### Dataset extract ###
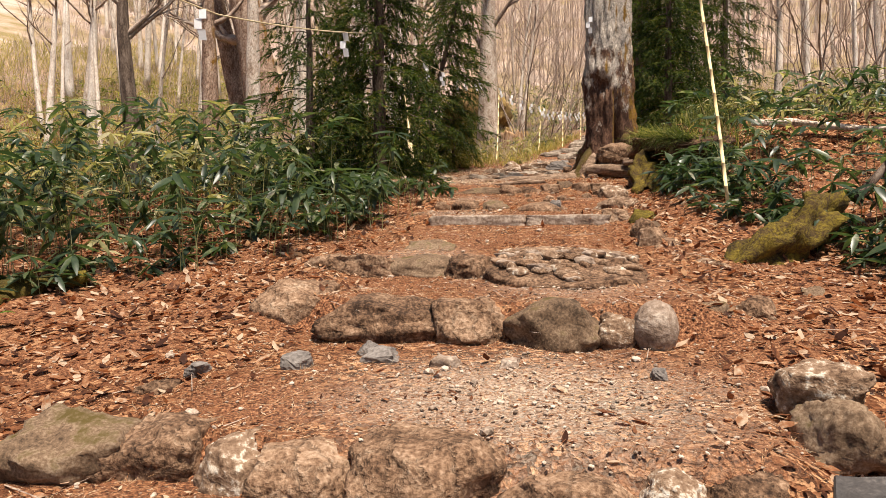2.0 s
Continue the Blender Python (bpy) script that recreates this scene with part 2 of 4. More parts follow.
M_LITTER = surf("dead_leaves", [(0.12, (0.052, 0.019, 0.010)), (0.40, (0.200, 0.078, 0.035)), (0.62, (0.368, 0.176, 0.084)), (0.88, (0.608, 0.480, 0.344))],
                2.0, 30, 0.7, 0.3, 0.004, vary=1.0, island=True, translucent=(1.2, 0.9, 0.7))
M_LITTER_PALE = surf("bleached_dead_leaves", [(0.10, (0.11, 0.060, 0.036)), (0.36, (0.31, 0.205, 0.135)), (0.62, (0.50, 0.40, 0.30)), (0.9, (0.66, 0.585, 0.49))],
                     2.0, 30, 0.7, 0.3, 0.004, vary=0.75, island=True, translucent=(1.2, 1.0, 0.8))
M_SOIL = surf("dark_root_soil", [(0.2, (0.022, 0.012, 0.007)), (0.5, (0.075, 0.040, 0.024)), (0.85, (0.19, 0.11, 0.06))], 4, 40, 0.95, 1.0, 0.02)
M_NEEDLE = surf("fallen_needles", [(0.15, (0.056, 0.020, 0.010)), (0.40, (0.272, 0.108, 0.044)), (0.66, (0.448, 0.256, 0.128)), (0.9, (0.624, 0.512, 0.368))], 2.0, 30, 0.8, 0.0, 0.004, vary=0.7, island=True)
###
> The exercise
Omit every picture, then reproduce the rest of the listing exactly.

> Written reply
2.0 s
Continue the Blender Python (bpy) script that recreates this scene with part 2 of 4. More parts follow.
M_LITTER = surf("dead_leaves", [(0.12, (0.052, 0.019, 0.010)), (0.40, (0.200, 0.078, 0.035)), (0.62, (0.368, 0.176, 0.084)), (0.88, (0.608, 0.480, 0.344))],
                2.0, 30, 0.7, 0.3, 0.004, vary=1.0, island=True, translucent=(1.2, 0.9, 0.7))
M_LITTER_PALE = surf("bleached_dead_leaves", [(0.10, (0.11, 0.060, 0.036)), (0.36, (0.31, 0.205, 0.135)), (0.62, (0.50, 0.40, 0.30)), (0.9, (0.66, 0.585, 0.49))],
                     2.0, 30, 0.7, 0.3, 0.004, vary=0.75, island=True, translucent=(1.2, 1.0, 0.8))
M_SOIL = surf("dark_root_soil", [(0.2, (0.022, 0.012, 0.007)), (0.5, (0.075, 0.040, 0.024)), (0.85, (0.19, 0.11, 0.06))], 4, 40, 0.95, 1.0, 0.02)
M_NEEDLE = surf("fallen_needles", [(0.15, (0.056, 0.020, 0.010)), (0.40, (0.272, 0.108, 0.044)), (0.66, (0.448, 0.256, 0.128)), (0.9, (0.624, 0.512, 0.368))], 2.0, 30, 0.8, 0.0, 0.004, vary=0.7, island=True)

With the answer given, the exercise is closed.